House plants are a great way to bring the outdoors in, but they can come with a risk. Many commonly found houseplants can be toxic to dogs (and cats) when ingested. To avoid unnecessary tragedy, you should educate yourself on any plants before bringing them into a home with pets. 

Below are five of the most frequently bought house plants that can be toxic to dogs:

  1. Lilies
    One of the most beautiful flowering plants, lilies are extremely popular but several varieties pose a serious health risk to dogs and cats. The Peace Lily is a variety toxic to dogs while Stargazer Lilies and Easter Lilies are toxic to cats.

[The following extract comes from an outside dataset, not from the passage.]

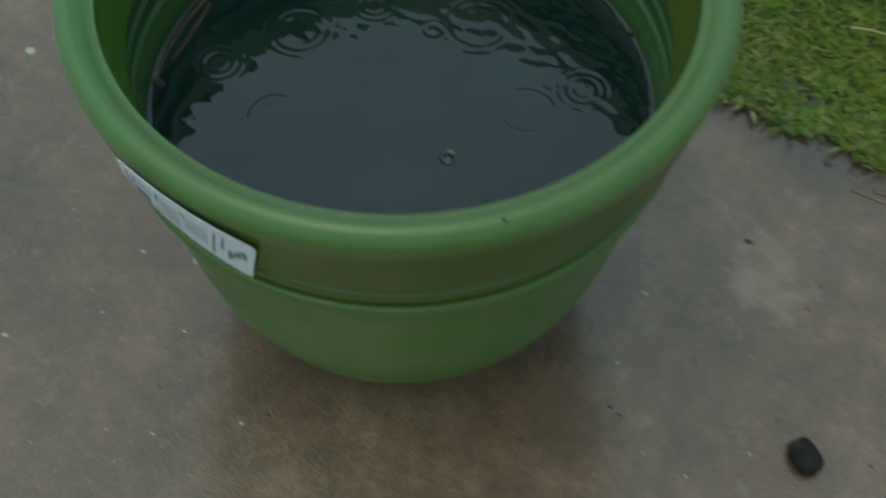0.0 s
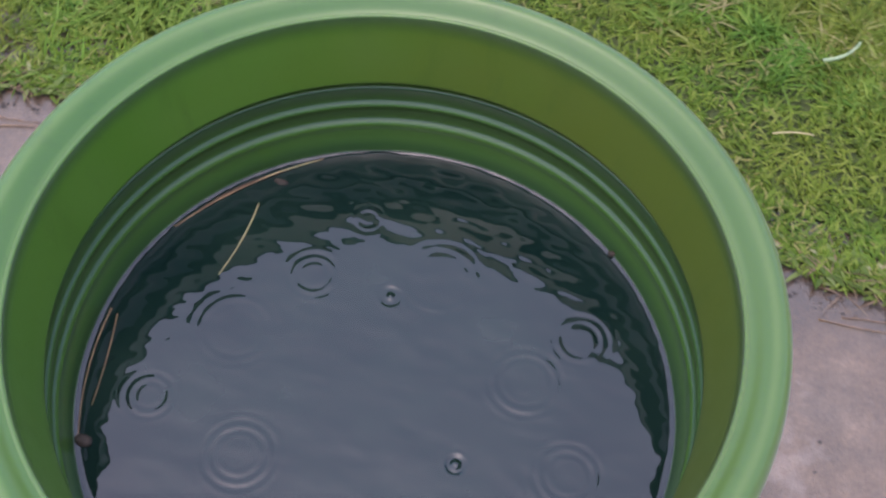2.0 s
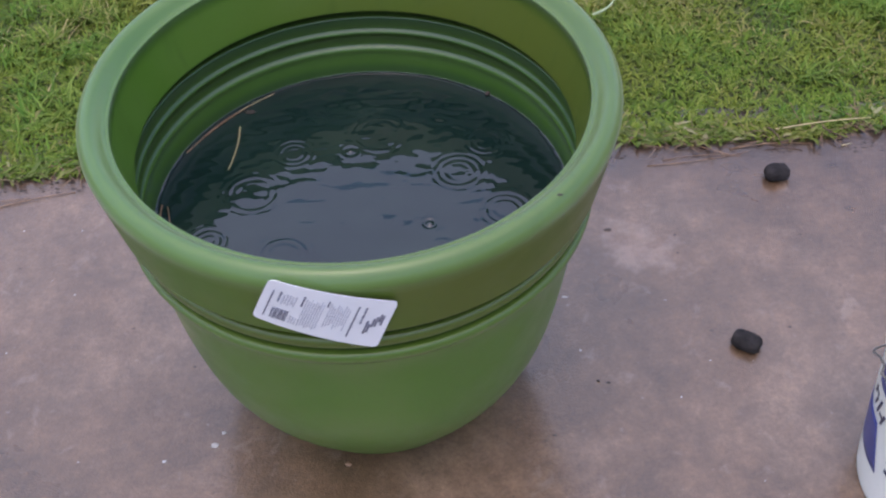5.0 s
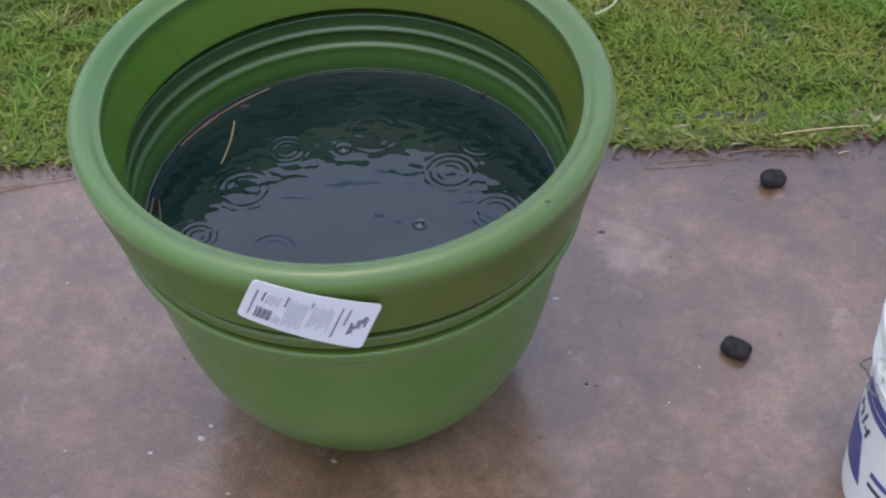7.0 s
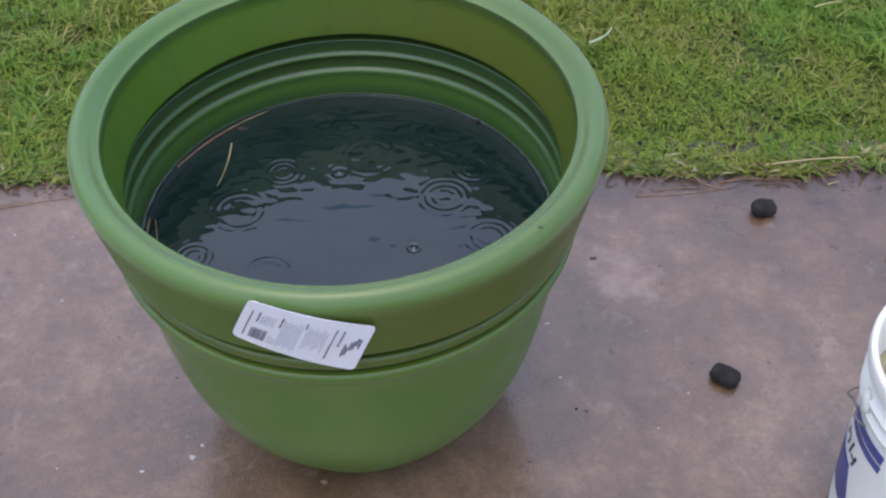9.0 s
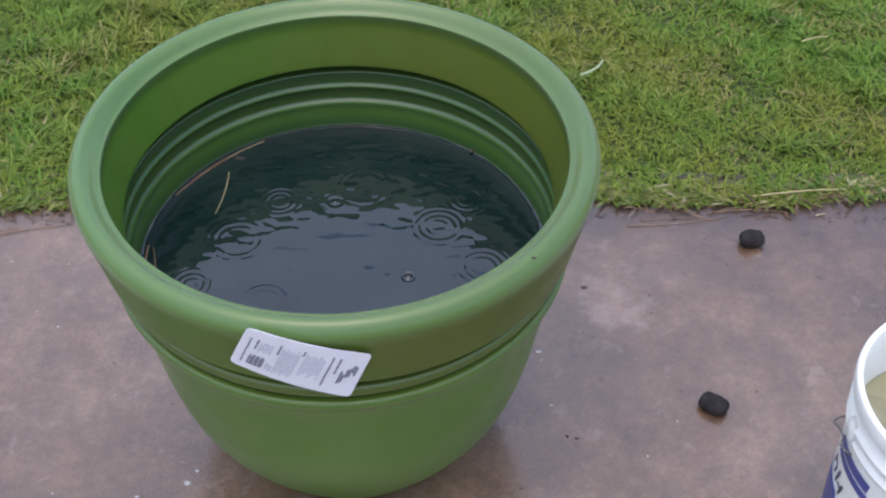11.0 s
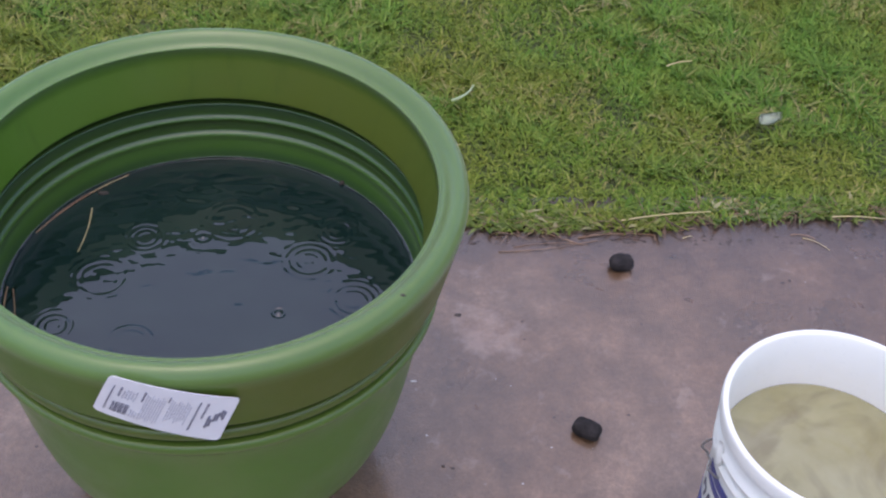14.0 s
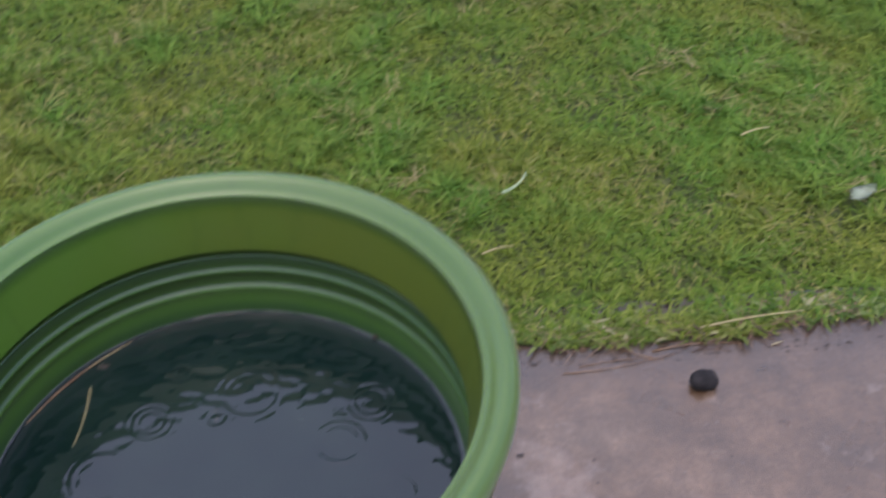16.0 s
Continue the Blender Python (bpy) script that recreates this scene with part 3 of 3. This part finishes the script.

    A dog that ingests a Peace Lily will often show symptoms quickly with vomiting and mouth/tongue swelling being the first to present. Reactions tend to dissipate within 10-24 hours after ingestion.
  2. Tropic Snow/Dumb Cane and Elephant Ear
    These plants develop poisons that, when eaten, can cause burning and swelling of the mouth and throat. Excessive drooling is another indicator of the poison and when not treated or caught can lead to death.
  3. Ivy
    That’s right, ivy (not even the poison variety) may look quite pretty strewn across an old stone building but inside the home can wreak havoc on your dog. When eaten, ivy can cause breathing issues, rashes, or even lead to paralysis. A quick intervention is key to ensure your dog makes a full recovery.
  4. Chrysanthemums
    Though gorgeous in the fall months, resist any urge to bring these flowering plants inside. When eaten by dogs and cats, symptoms can begin quickly with vomiting, lethargy, dermatitis, and neurological symptoms like loss of coordination.
  5. Poinsettia and Snake Plants
    While quite different, both of these plants aren’t worth having in the house if you have dogs. Though not normally fatal, both plants can cause digestive irritation leading to vomiting and diarrhea.

If you’re considering adding to your plant collection or are unsure of the plants you currently have, it’s worth doing some research. If you have any doubts, remove the plants from the house until you can confirm they’re harmless. 

Should your dog begin to show any symptoms noted above, quickly consult your veterinarian. There are many modern methods of reversing the effects of these plants. Quick action can be the deciding factor when it comes to keeping your dog out of harm’s way.